TO BE DONE — Print again only this span: the line with "for t, m in", the line with "keys = carried.animation_data", and all lines between them, exactly as given.

DATA EXTRACT —
╭──
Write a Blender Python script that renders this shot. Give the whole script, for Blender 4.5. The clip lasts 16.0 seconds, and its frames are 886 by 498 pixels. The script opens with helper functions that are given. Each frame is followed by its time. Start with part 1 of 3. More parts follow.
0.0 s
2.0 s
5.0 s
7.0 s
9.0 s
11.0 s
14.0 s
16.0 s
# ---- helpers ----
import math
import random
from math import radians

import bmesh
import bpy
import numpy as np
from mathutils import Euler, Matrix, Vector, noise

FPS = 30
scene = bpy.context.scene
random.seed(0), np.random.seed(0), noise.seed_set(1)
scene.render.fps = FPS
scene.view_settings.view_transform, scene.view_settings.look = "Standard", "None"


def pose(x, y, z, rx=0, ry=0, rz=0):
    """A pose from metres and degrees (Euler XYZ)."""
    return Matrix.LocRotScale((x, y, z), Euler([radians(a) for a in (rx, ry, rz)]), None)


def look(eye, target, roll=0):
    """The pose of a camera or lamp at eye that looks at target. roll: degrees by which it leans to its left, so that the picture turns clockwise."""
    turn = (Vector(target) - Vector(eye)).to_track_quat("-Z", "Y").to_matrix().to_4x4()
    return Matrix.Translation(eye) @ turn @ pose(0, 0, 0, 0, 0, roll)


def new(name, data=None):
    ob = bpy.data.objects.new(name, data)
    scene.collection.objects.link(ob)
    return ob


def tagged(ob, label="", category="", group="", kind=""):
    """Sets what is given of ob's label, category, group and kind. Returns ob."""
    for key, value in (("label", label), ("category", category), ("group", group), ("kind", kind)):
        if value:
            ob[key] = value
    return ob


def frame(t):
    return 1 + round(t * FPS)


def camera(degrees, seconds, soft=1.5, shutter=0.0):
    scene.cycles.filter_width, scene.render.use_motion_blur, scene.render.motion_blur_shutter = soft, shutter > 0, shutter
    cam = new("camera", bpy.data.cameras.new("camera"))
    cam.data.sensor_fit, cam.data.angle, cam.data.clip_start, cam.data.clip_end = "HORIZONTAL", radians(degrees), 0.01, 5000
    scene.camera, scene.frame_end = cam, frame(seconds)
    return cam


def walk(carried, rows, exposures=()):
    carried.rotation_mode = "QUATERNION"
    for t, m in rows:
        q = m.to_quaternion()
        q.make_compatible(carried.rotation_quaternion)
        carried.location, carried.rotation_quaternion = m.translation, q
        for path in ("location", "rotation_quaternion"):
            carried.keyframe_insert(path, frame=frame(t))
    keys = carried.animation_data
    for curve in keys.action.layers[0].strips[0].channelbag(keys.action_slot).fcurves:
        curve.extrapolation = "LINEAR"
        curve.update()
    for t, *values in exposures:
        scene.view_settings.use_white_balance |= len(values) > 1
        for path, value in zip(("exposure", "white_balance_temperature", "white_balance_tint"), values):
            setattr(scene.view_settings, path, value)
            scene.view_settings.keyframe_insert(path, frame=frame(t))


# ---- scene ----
╰──
COMPLETE RESPONSE —
    for t, m in rows:
        q = m.to_quaternion()
        q.make_compatible(carried.rotation_quaternion)
        carried.location, carried.rotation_quaternion = m.translation, q
        for path in ("location", "rotation_quaternion"):
            carried.keyframe_insert(path, frame=frame(t))
    keys = carried.animation_data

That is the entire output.